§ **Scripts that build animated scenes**
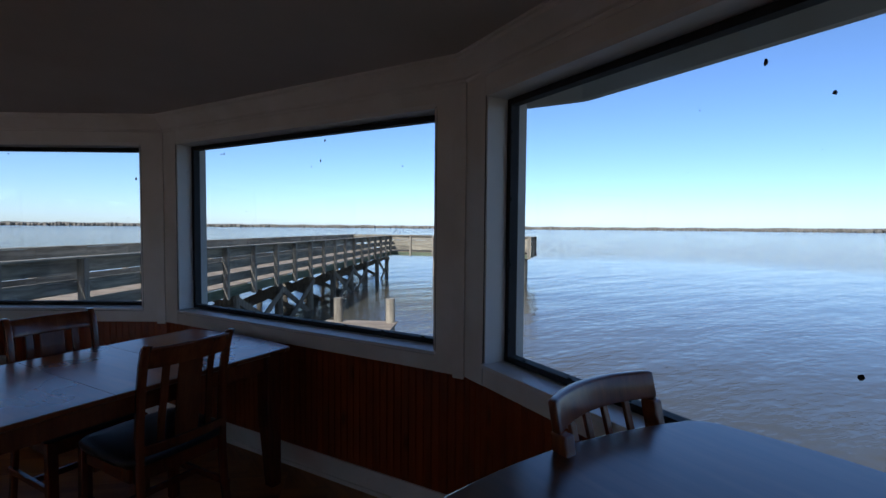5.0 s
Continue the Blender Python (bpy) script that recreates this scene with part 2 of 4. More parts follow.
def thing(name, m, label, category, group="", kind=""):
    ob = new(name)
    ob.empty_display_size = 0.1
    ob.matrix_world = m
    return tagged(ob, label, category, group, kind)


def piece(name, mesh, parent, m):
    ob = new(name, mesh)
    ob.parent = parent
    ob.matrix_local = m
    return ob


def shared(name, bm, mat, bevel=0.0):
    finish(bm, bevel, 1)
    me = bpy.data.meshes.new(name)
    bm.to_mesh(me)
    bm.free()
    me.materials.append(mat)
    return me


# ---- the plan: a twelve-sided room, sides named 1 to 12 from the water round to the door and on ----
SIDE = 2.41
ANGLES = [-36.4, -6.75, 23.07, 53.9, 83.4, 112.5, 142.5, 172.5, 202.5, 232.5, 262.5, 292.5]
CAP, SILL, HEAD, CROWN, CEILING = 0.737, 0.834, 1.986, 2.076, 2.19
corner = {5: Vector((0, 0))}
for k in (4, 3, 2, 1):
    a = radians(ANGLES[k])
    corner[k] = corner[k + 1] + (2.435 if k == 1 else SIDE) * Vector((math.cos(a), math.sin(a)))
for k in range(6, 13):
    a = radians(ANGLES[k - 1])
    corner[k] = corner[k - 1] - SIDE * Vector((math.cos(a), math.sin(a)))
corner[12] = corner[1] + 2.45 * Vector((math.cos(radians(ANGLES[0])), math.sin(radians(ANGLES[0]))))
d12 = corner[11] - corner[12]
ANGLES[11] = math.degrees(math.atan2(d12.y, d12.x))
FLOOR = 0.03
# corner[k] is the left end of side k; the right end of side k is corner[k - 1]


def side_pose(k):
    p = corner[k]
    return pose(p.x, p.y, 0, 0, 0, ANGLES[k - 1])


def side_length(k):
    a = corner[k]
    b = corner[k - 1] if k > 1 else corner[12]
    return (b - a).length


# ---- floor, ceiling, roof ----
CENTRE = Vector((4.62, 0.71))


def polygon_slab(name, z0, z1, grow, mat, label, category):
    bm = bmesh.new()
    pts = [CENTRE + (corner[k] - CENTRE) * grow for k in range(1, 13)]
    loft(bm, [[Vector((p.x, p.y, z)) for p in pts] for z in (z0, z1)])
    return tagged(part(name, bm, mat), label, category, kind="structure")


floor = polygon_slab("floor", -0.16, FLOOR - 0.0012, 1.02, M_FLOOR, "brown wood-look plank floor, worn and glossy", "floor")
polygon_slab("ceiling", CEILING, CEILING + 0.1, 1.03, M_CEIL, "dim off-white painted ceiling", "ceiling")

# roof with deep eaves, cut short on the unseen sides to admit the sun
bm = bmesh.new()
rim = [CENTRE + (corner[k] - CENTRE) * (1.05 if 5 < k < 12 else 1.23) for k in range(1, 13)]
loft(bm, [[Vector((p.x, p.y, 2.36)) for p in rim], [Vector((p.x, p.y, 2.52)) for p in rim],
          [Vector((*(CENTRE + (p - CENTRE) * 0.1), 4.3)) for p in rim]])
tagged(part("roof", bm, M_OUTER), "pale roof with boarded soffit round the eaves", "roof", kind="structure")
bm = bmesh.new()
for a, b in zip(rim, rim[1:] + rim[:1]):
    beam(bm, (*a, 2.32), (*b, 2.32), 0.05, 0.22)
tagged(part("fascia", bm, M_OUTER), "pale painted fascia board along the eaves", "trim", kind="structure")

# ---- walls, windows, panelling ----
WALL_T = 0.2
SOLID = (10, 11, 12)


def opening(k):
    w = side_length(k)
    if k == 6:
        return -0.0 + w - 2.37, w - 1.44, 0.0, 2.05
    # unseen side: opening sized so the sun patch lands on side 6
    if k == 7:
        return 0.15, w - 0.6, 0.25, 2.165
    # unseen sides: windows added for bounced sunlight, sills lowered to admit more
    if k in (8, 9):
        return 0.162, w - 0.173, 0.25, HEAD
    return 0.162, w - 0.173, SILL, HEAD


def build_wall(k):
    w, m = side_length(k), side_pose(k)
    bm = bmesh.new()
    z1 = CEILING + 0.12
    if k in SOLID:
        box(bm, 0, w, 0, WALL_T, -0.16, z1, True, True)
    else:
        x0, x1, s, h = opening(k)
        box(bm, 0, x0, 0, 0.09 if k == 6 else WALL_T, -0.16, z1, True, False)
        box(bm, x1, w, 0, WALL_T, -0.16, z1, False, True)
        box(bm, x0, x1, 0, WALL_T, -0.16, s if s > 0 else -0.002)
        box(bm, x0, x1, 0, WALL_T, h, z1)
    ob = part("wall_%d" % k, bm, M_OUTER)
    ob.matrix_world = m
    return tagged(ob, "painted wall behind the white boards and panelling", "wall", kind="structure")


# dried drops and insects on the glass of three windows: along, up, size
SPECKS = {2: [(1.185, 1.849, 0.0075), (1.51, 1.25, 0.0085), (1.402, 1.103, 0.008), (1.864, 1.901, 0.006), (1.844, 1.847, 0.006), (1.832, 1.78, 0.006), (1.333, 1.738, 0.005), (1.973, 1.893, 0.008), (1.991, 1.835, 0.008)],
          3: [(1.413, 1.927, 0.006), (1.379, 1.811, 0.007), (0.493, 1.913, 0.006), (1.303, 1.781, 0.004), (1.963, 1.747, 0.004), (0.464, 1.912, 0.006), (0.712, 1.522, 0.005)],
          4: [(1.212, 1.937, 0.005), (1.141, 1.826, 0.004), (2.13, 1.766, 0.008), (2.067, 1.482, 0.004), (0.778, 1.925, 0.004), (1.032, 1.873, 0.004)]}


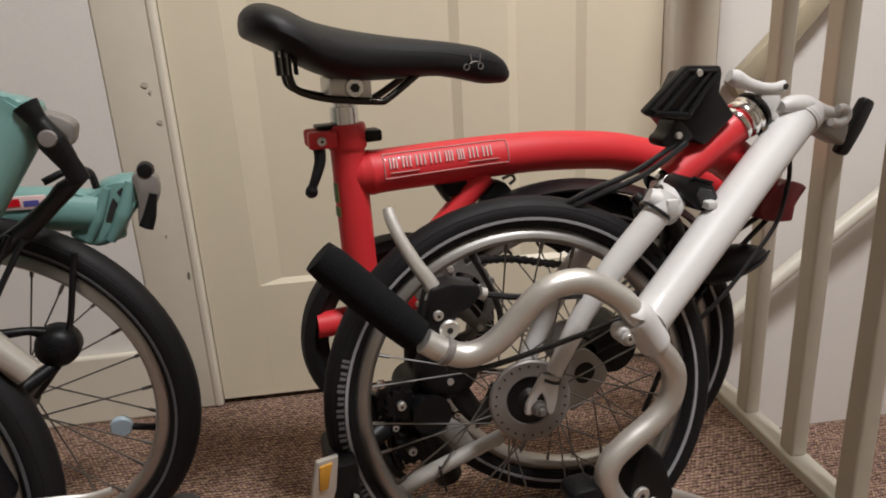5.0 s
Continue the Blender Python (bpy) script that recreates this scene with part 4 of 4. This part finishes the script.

§ **WORK TO COMPLETE**
Copy out all the data without changing anything, and drop the pictures.

§ **PROBLEM SOLUTION**
5.0 s
Continue the Blender Python (bpy) script that recreates this scene with part 2 of 4. More parts follow.
def thing(name, m, label, category, group="", kind=""):
    ob = new(name)
    ob.empty_display_size = 0.1
    ob.matrix_world = m
    return tagged(ob, label, category, group, kind)


def piece(name, mesh, parent, m):
    ob = new(name, mesh)
    ob.parent = parent
    ob.matrix_local = m
    return ob


def shared(name, bm, mat, bevel=0.0):
    finish(bm, bevel, 1)
    me = bpy.data.meshes.new(name)
    bm.to_mesh(me)
    bm.free()
    me.materials.append(mat)
    return me


# ---- the plan: a twelve-sided room, sides named 1 to 12 from the water round to the door and on ----
SIDE = 2.41
ANGLES = [-36.4, -6.75, 23.07, 53.9, 83.4, 112.5, 142.5, 172.5, 202.5, 232.5, 262.5, 292.5]
CAP, SILL, HEAD, CROWN, CEILING = 0.737, 0.834, 1.986, 2.076, 2.19
corner = {5: Vector((0, 0))}
for k in (4, 3, 2, 1):
    a = radians(ANGLES[k])
    corner[k] = corner[k + 1] + (2.435 if k == 1 else SIDE) * Vector((math.cos(a), math.sin(a)))
for k in range(6, 13):
    a = radians(ANGLES[k - 1])
    corner[k] = corner[k - 1] - SIDE * Vector((math.cos(a), math.sin(a)))
corner[12] = corner[1] + 2.45 * Vector((math.cos(radians(ANGLES[0])), math.sin(radians(ANGLES[0]))))
d12 = corner[11] - corner[12]
ANGLES[11] = math.degrees(math.atan2(d12.y, d12.x))
FLOOR = 0.03
# corner[k] is the left end of side k; the right end of side k is corner[k - 1]


def side_pose(k):
    p = corner[k]
    return pose(p.x, p.y, 0, 0, 0, ANGLES[k - 1])


def side_length(k):
    a = corner[k]
    b = corner[k - 1] if k > 1 else corner[12]
    return (b - a).length


# ---- floor, ceiling, roof ----
CENTRE = Vector((4.62, 0.71))


def polygon_slab(name, z0, z1, grow, mat, label, category):
    bm = bmesh.new()
    pts = [CENTRE + (corner[k] - CENTRE) * grow for k in range(1, 13)]
    loft(bm, [[Vector((p.x, p.y, z)) for p in pts] for z in (z0, z1)])
    return tagged(part(name, bm, mat), label, category, kind="structure")


floor = polygon_slab("floor", -0.16, FLOOR - 0.0012, 1.02, M_FLOOR, "brown wood-look plank floor, worn and glossy", "floor")
polygon_slab("ceiling", CEILING, CEILING + 0.1, 1.03, M_CEIL, "dim off-white painted ceiling", "ceiling")

# roof with deep eaves, cut short on the unseen sides to admit the sun
bm = bmesh.new()
rim = [CENTRE + (corner[k] - CENTRE) * (1.05 if 5 < k < 12 else 1.23) for k in range(1, 13)]
loft(bm, [[Vector((p.x, p.y, 2.36)) for p in rim], [Vector((p.x, p.y, 2.52)) for p in rim],
          [Vector((*(CENTRE + (p - CENTRE) * 0.1), 4.3)) for p in rim]])
tagged(part("roof", bm, M_OUTER), "pale roof with boarded soffit round the eaves", "roof", kind="structure")
bm = bmesh.new()
for a, b in zip(rim, rim[1:] + rim[:1]):
    beam(bm, (*a, 2.32), (*b, 2.32), 0.05, 0.22)
tagged(part("fascia", bm, M_OUTER), "pale painted fascia board along the eaves", "trim", kind="structure")

# ---- walls, windows, panelling ----
WALL_T = 0.2
SOLID = (10, 11, 12)


def opening(k):
    w = side_length(k)
    if k == 6:
        return -0.0 + w - 2.37, w - 1.44, 0.0, 2.05
    # unseen side: opening sized so the sun patch lands on side 6
    if k == 7:
        return 0.15, w - 0.6, 0.25, 2.165
    # unseen sides: windows added for bounced sunlight, sills lowered to admit more
    if k in (8, 9):
        return 0.162, w - 0.173, 0.25, HEAD
    return 0.162, w - 0.173, SILL, HEAD


def build_wall(k):
    w, m = side_length(k), side_pose(k)
    bm = bmesh.new()
    z1 = CEILING + 0.12
    if k in SOLID:
        box(bm, 0, w, 0, WALL_T, -0.16, z1, True, True)
    else:
        x0, x1, s, h = opening(k)
        box(bm, 0, x0, 0, 0.09 if k == 6 else WALL_T, -0.16, z1, True, False)
        box(bm, x1, w, 0, WALL_T, -0.16, z1, False, True)
        box(bm, x0, x1, 0, WALL_T, -0.16, s if s > 0 else -0.002)
        box(bm, x0, x1, 0, WALL_T, h, z1)
    ob = part("wall_%d" % k, bm, M_OUTER)
    ob.matrix_world = m
    return tagged(ob, "painted wall behind the white boards and panelling", "wall", kind="structure")


# dried drops and insects on the glass of three windows: along, up, size
SPECKS = {2: [(1.185, 1.849, 0.0075), (1.51, 1.25, 0.0085), (1.402, 1.103, 0.008), (1.864, 1.901, 0.006), (1.844, 1.847, 0.006), (1.832, 1.78, 0.006), (1.333, 1.738, 0.005), (1.973, 1.893, 0.008), (1.991, 1.835, 0.008)],
          3: [(1.413, 1.927, 0.006), (1.379, 1.811, 0.007), (0.493, 1.913, 0.006), (1.303, 1.781, 0.004), (1.963, 1.747, 0.004), (0.464, 1.912, 0.006), (0.712, 1.522, 0.005)],
          4: [(1.212, 1.937, 0.005), (1.141, 1.826, 0.004), (2.13, 1.766, 0.008), (2.067, 1.482, 0.004), (0.778, 1.925, 0.004), (1.032, 1.873, 0.004)]}


5.0 s
Continue the Blender Python (bpy) script that recreates this scene with part 4 of 4. This part finishes the script.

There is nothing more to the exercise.